EU: Israeli accusations of ‘colonialism’ false and offensive
Union snaps back after attack by Foreign Ministry official, says absence of peace agreement has global repercussions
Raphael Ahren is the diplomatic correspondent at The Times of Israel.
The European Union on Wednesday dismissed strident criticism by an Israeli official — who, among other things, had accused the organization of “colonialism” — as “offensive, inaccurate and inappropriate.”
On Tuesday, Foreign Ministry spokesperson Emmanuel Nahshon told The Times of Israel that the EU’s policies vis-a-vis the Israeli-Palestinian conflict feel like the “ghosts of a colonial European past coming back to life.”
The Israeli diplomat further accused European leaders of cynically exploiting the conflict to deflect criticism and to distract the public from their inability to solve the continent’s real pressing problems.
Nahshon’s comments “were offensive, inaccurate and inappropriate to the close and deep relations that Israel enjoys with the EU,” an official in the union’s delegation to Israel said the following day.
‘A comprehensive resolution of the Israeli-Palestinian conflict has long been a priority for the EU’
“As a partner and as a neighbor, a comprehensive resolution of the Israeli-Palestinian conflict has long been a priority for the European Union as it is for Israel,” the official told The Times of Israel, insisting on anonymity because he was not authorized to address the matter in the press.
“Contrary to Nahshon’s remarks, the EU is dealing with the challenges it is facing in the world, in the region and at home,” the official said. “The lack of progress in the Middle East peace process, which takes its toll on Israel and on the Palestinians, and continues to reverberate regionally and globally, is one of them.”
Nahshon’s comments to The Times of Israel came on the heels of Monday’s meeting of the EU’s 28 foreign ministers in Brussels, after which they unanimously endorsed the French plan to host an international peace process later this year.

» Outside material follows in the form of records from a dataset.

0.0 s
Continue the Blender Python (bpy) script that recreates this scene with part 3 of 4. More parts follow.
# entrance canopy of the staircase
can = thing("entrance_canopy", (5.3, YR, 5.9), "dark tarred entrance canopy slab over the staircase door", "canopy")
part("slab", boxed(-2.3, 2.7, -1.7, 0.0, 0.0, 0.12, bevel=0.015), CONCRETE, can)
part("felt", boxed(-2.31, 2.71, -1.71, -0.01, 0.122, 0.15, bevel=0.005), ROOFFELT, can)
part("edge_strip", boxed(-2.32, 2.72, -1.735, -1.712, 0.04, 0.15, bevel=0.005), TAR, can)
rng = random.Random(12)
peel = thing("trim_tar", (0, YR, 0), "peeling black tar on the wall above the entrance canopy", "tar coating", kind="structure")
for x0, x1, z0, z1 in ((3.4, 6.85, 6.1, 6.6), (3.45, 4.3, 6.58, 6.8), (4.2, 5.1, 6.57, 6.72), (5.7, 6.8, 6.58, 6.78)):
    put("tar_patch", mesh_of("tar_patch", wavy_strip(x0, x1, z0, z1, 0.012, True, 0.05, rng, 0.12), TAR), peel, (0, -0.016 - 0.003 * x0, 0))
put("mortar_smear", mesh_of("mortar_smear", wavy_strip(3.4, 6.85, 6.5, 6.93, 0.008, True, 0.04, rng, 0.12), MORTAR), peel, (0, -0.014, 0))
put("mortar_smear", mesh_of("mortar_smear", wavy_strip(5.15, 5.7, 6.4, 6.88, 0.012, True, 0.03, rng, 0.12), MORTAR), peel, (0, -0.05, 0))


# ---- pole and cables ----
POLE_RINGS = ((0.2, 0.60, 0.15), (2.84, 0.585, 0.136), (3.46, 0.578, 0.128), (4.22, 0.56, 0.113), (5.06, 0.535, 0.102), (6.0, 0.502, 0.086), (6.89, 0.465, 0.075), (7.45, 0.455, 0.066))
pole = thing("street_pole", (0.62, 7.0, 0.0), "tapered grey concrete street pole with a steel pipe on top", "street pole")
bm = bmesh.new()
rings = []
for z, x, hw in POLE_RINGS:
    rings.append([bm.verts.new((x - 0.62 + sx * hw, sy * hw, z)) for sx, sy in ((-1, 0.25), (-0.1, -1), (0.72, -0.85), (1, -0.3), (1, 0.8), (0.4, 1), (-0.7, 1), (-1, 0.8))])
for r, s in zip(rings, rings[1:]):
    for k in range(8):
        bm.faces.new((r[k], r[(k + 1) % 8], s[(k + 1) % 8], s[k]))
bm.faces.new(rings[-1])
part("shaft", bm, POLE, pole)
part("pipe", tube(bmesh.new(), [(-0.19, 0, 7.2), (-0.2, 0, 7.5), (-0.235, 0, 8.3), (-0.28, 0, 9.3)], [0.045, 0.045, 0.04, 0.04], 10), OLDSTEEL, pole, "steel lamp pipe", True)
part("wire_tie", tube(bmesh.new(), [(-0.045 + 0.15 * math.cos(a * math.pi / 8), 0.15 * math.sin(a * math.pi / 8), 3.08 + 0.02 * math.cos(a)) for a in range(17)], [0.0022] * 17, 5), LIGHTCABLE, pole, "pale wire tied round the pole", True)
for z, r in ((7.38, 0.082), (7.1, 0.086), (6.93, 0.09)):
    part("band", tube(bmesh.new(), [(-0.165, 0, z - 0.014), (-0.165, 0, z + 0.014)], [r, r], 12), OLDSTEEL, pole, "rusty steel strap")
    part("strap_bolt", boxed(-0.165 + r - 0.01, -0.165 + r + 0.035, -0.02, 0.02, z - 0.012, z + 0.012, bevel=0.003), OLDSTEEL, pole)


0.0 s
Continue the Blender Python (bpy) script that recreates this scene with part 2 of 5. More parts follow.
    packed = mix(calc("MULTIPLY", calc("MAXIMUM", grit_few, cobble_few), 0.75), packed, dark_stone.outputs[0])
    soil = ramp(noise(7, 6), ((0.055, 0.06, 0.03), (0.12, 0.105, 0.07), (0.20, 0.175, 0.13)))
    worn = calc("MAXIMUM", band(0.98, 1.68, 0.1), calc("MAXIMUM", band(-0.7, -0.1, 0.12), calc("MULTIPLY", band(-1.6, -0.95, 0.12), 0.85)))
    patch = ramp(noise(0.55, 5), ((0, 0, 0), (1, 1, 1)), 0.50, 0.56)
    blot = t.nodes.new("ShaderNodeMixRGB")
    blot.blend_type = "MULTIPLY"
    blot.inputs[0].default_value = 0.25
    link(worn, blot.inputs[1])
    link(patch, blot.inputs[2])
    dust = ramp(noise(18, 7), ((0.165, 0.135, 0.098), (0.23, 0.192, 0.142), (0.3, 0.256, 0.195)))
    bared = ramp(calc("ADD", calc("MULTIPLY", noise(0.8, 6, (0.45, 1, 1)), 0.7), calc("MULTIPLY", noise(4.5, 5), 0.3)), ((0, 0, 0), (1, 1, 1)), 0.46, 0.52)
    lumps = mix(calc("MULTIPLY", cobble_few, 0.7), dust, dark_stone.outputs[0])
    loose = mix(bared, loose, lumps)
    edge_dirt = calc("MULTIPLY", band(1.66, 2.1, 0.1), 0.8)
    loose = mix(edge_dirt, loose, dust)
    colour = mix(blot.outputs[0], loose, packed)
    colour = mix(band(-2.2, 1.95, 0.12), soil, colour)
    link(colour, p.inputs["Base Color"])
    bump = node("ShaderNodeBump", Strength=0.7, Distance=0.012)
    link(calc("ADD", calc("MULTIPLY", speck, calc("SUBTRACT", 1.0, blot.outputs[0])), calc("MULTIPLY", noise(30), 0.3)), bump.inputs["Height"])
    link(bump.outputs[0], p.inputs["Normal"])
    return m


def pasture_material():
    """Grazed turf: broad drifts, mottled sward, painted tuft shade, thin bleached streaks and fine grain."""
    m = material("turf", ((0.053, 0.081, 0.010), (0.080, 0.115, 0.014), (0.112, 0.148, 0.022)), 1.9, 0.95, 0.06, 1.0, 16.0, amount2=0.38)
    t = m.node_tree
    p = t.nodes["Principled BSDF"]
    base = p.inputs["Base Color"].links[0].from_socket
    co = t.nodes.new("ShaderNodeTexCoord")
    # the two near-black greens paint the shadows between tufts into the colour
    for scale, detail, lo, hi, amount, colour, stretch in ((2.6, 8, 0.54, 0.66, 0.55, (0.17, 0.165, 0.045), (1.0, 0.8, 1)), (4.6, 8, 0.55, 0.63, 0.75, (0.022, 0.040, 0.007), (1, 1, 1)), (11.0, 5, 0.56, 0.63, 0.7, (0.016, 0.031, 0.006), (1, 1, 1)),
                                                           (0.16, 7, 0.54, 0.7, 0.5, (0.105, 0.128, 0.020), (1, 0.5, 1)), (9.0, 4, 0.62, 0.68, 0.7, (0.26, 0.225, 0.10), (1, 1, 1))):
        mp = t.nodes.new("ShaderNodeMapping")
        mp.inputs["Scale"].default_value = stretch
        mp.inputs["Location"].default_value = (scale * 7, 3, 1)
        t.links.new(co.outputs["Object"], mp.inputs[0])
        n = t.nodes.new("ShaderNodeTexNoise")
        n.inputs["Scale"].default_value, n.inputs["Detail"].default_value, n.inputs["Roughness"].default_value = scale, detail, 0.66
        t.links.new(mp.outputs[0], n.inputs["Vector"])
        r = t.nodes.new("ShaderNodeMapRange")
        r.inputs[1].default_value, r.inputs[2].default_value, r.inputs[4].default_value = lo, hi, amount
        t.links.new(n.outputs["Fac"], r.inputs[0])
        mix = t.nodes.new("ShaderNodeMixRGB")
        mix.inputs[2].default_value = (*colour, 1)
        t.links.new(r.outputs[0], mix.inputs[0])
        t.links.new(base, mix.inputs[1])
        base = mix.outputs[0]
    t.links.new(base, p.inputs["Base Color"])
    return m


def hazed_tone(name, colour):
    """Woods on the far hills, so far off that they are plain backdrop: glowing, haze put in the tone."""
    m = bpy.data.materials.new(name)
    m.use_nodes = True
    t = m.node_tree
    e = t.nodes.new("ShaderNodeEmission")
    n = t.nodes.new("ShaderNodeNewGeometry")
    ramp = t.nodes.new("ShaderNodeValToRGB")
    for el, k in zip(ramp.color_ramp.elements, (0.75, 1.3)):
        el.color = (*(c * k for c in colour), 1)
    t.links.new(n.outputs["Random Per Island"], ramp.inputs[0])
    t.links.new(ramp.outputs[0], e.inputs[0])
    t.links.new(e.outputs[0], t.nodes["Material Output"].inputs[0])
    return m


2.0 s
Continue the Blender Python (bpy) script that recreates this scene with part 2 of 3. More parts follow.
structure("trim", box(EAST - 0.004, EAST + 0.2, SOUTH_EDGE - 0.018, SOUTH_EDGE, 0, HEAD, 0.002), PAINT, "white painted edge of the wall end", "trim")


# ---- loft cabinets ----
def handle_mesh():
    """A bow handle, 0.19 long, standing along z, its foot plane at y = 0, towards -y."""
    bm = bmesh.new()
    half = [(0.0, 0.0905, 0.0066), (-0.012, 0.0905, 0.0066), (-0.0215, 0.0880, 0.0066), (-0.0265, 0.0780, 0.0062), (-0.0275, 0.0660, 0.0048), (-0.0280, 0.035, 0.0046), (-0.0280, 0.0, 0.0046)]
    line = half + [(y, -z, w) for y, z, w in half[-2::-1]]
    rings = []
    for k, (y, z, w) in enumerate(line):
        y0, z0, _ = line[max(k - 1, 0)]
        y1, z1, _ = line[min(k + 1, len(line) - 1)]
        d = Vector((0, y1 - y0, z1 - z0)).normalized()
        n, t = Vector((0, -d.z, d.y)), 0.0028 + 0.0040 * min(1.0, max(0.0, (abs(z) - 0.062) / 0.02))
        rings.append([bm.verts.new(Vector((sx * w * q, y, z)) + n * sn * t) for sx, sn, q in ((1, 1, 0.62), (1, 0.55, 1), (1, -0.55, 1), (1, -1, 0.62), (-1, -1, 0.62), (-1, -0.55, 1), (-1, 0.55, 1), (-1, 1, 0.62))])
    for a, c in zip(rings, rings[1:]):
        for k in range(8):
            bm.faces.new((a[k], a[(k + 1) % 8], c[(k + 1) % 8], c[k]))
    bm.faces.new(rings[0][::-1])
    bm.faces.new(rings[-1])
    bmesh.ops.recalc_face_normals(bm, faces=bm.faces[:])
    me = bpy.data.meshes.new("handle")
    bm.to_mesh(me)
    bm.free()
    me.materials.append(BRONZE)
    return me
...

Israel has repeatedly rejected the French initiative, arguing that it hardens Palestinian negotiating positions and thus distances peace.
“When I look at the sequence of the EU implementing labeling [for settlement products] and now the endorsement of an international conference, I feel that those are the ghosts of a colonial European past coming back to life,” Nahshon had fumed.
European leaders “have no credibility whatsoever if they deal with this conflict without dealing with the major issues that are far more important to Europe and the world, starting with the Syrian civil war, and challenges that Europe itself is facing, such as Brexit, immigration and Islamic terror,” he said.
Jerusalem wonders “whether Israel is not being employed, whether we are not being used in a cynical and deliberate way as a kind of fig leaf, a universal panacea, for a continent that is obviously unwilling or unable to deal with its real issues,” the diplomat thundered.
“Unfortunately, the conclusion is that this is probably the case,” he said. “Whenever you are in trouble, whenever you are a European leader unpopular at home, and whenever you face insurmountable challenges, then there’s nothing like organizing a conference on Israel to create a false agenda that will attract attention elsewhere.”
If the EU was genuinely concerned about the stalled peace process, it would focus all its efforts on getting the Palestinians to agree to enter direct bilateral talks with Israel, the diplomat said.